> [Prompt] Go through the material and write it all out exactly, minus the pictures.

● ● ● ●

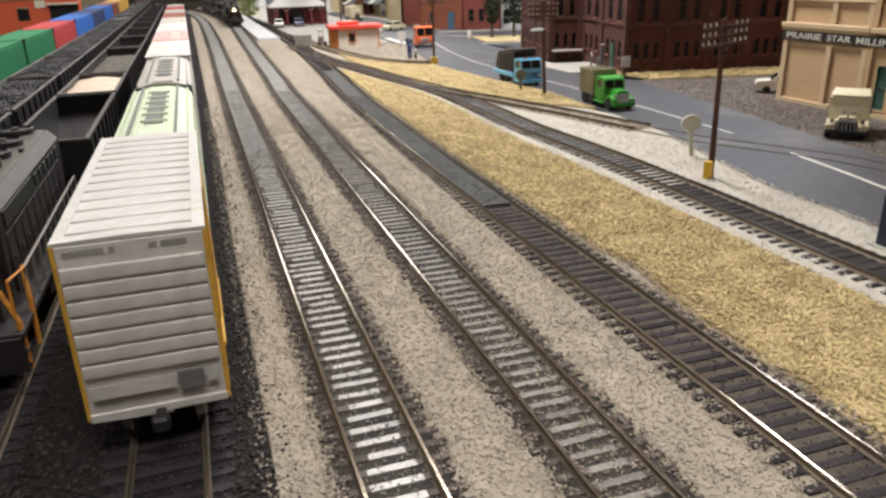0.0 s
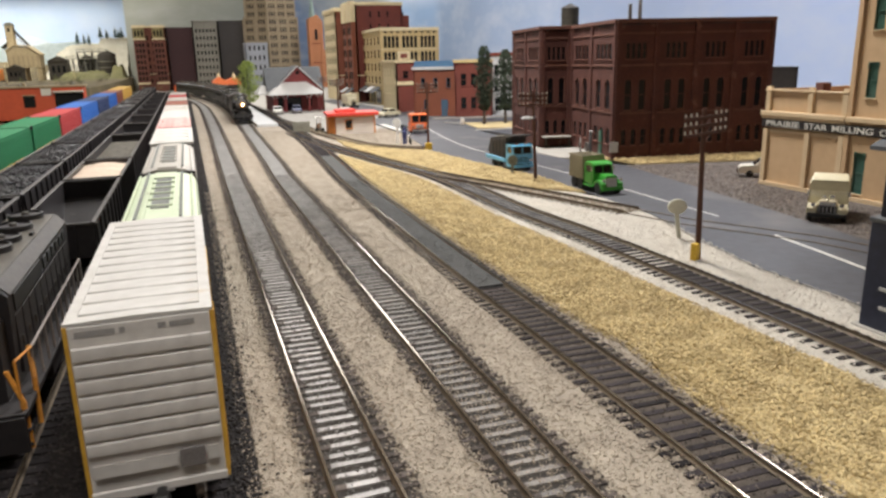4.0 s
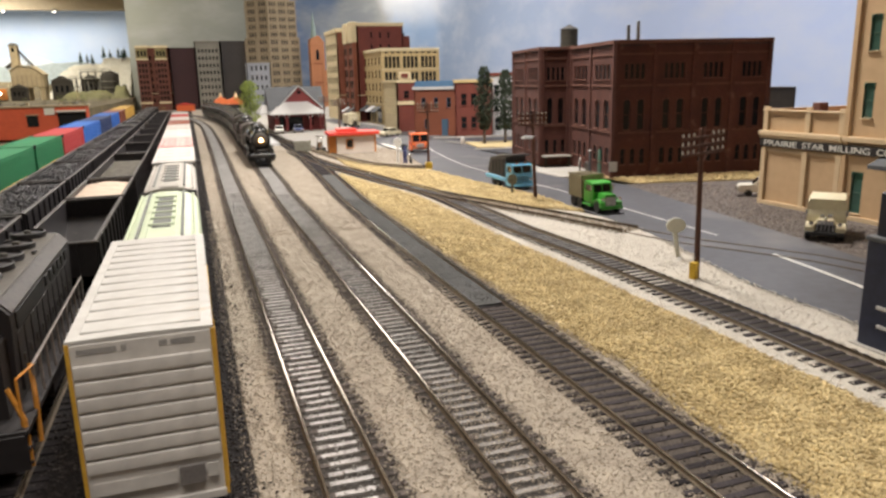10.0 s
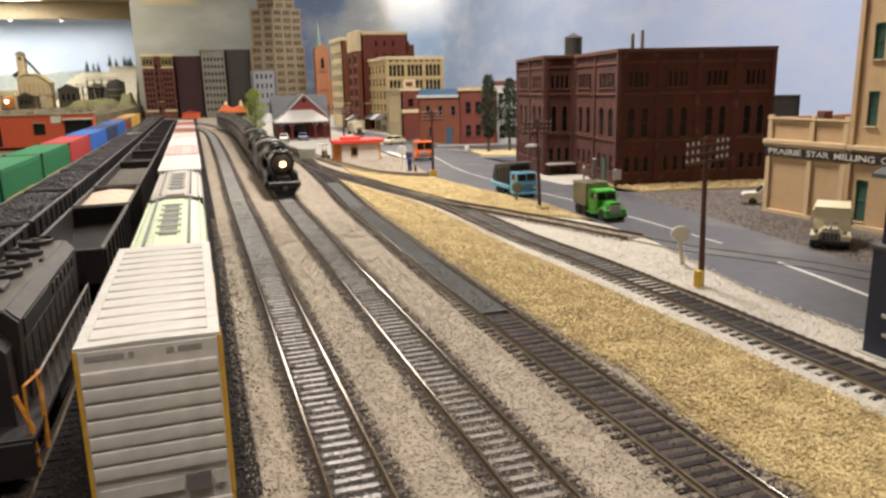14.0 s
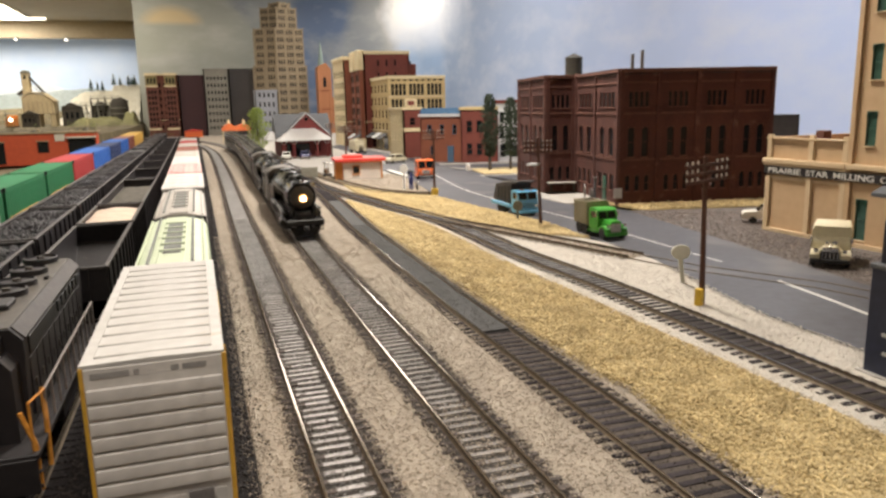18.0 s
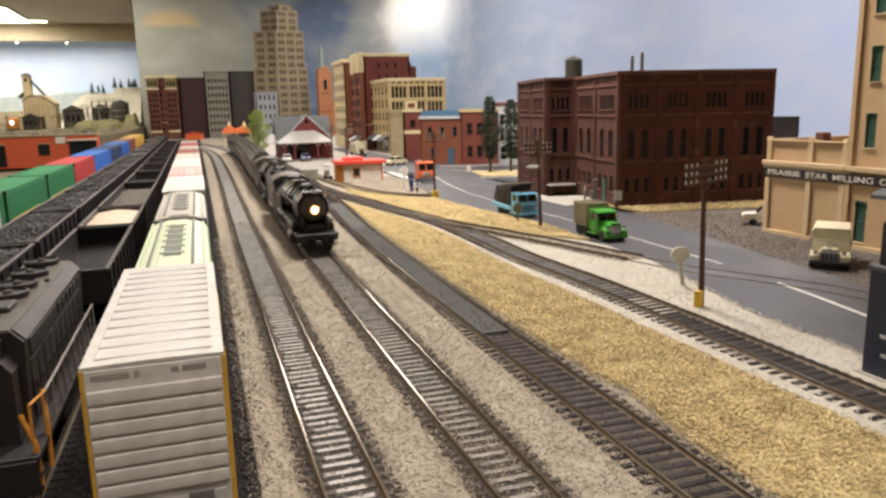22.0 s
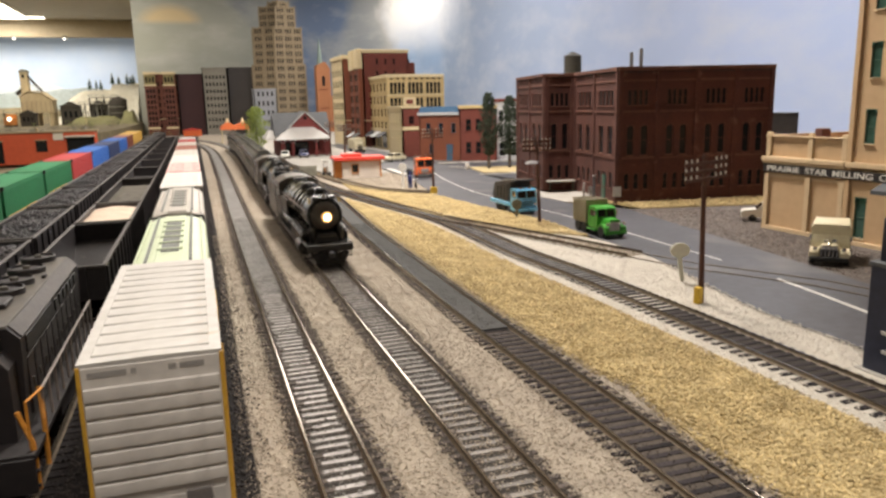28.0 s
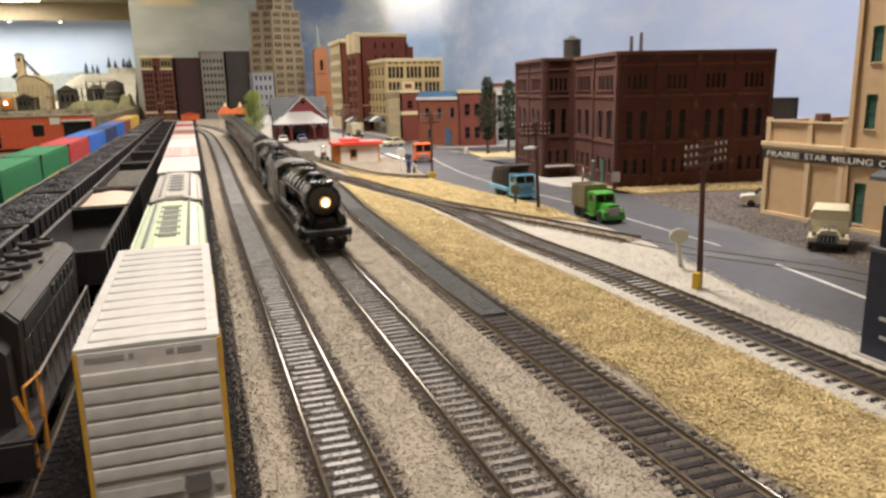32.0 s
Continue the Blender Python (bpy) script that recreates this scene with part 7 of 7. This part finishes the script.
# ---- what moves ----
def travelled(t):
    """Where the leading smokebox stands at t seconds, gliding through the timetable."""
    k = max(i for i in range(len(RUN)) if RUN[i][0] <= t or i == 0)
    k = min(k, len(RUN) - 2)
    slope = []
    for i in range(len(RUN)):
        a, b = RUN[max(i - 1, 0)], RUN[min(i + 1, len(RUN) - 1)]
        slope.append((b[1] - a[1]) / (b[0] - a[0]))
    (t0, y0), (t1, y1) = RUN[k], RUN[k + 1]
    h, u = t1 - t0, (t - t0) / (t1 - t0)
    return (2 * u ** 3 - 3 * u * u + 1) * y0 + (u ** 3 - 2 * u * u + u) * h * slope[k] + (3 * u * u - 2 * u ** 3) * y1 + (u ** 3 - u * u) * h * slope[k + 1]


LINE2 = smooth_line(MAIN2)
MILES = [0.0]
for (ax, ay), (bx, by) in zip(LINE2, LINE2[1:]):
    MILES.append(MILES[-1] + math.hypot(bx - ax, by - ay))


def on_track(s):
    """The place s millimetres up the main track, counted from y = 0."""
    s -= LINE2[0][1]
    k = min(max(i for i in range(len(MILES)) if MILES[i] <= s or i == 0), len(MILES) - 2)
    u = (s - MILES[k]) / (MILES[k + 1] - MILES[k])
    (ax, ay), (bx, by) = LINE2[k], LINE2[k + 1]
    return ax + u * (bx - ax), ay + u * (by - ay)


def motions():
    times = [i * 0.5 for i in range(65)]
    for n, (ob, back) in enumerate(TRAIN):
        span = 260 if n > 3 else 85 if n % 2 else 120
        rows = []
        for t in times:
            s = travelled(t) + back
            (ax, ay), (bx, by) = on_track(s + 0.05 * span), on_track(s + 0.95 * span)
            d = math.hypot(bx - ax, by - ay)
            ux, uy = (bx - ax) / d, (by - ay) / d
            rows.append((t, pose((ax - 0.05 * span * ux) * MM, (ay - 0.05 * span * uy) * MM, 0, 0, 0, math.degrees(math.atan2(-ux, uy)))))
        walk(ob, rows)
    start = travelled(0)
    fine = [i * 0.1 for i in range(321)]
    for ob, (x, y, z), r in SPIN:
        walk(ob, [(t, pose(x * MM, y * MM, z * MM, math.degrees((start - travelled(t)) / r))) for t in fine])
    for ob, s in RODS:
        rows = []
        for t in fine:
            a = (start - travelled(t)) / 10.4
            rows.append((t, pose(0, 4.2 * s * math.cos(a) * MM, (10.4 + 4.2 * s * math.sin(a)) * MM)))
        walk(ob, rows)


motions()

● ● ● ●

> [Task output]
0.0 s
4.0 s
10.0 s
14.0 s
18.0 s
22.0 s
28.0 s
32.0 s
Continue the Blender Python (bpy) script that recreates this scene with part 7 of 7. This part finishes the script.
# ---- what moves ----
def travelled(t):
    """Where the leading smokebox stands at t seconds, gliding through the timetable."""
    k = max(i for i in range(len(RUN)) if RUN[i][0] <= t or i == 0)
    k = min(k, len(RUN) - 2)
    slope = []
    for i in range(len(RUN)):
        a, b = RUN[max(i - 1, 0)], RUN[min(i + 1, len(RUN) - 1)]
        slope.append((b[1] - a[1]) / (b[0] - a[0]))
    (t0, y0), (t1, y1) = RUN[k], RUN[k + 1]
    h, u = t1 - t0, (t - t0) / (t1 - t0)
    return (2 * u ** 3 - 3 * u * u + 1) * y0 + (u ** 3 - 2 * u * u + u) * h * slope[k] + (3 * u * u - 2 * u ** 3) * y1 + (u ** 3 - u * u) * h * slope[k + 1]


LINE2 = smooth_line(MAIN2)
MILES = [0.0]
for (ax, ay), (bx, by) in zip(LINE2, LINE2[1:]):
    MILES.append(MILES[-1] + math.hypot(bx - ax, by - ay))


def on_track(s):
    """The place s millimetres up the main track, counted from y = 0."""
    s -= LINE2[0][1]
    k = min(max(i for i in range(len(MILES)) if MILES[i] <= s or i == 0), len(MILES) - 2)
    u = (s - MILES[k]) / (MILES[k + 1] - MILES[k])
    (ax, ay), (bx, by) = LINE2[k], LINE2[k + 1]
    return ax + u * (bx - ax), ay + u * (by - ay)


def motions():
    times = [i * 0.5 for i in range(65)]
    for n, (ob, back) in enumerate(TRAIN):
        span = 260 if n > 3 else 85 if n % 2 else 120
        rows = []
        for t in times:
            s = travelled(t) + back
            (ax, ay), (bx, by) = on_track(s + 0.05 * span), on_track(s + 0.95 * span)
            d = math.hypot(bx - ax, by - ay)
            ux, uy = (bx - ax) / d, (by - ay) / d
            rows.append((t, pose((ax - 0.05 * span * ux) * MM, (ay - 0.05 * span * uy) * MM, 0, 0, 0, math.degrees(math.atan2(-ux, uy)))))
        walk(ob, rows)
    start = travelled(0)
    fine = [i * 0.1 for i in range(321)]
    for ob, (x, y, z), r in SPIN:
        walk(ob, [(t, pose(x * MM, y * MM, z * MM, math.degrees((start - travelled(t)) / r))) for t in fine])
    for ob, s in RODS:
        rows = []
        for t in fine:
            a = (start - travelled(t)) / 10.4
            rows.append((t, pose(0, 4.2 * s * math.cos(a) * MM, (10.4 + 4.2 * s * math.sin(a)) * MM)))
        walk(ob, rows)


motions()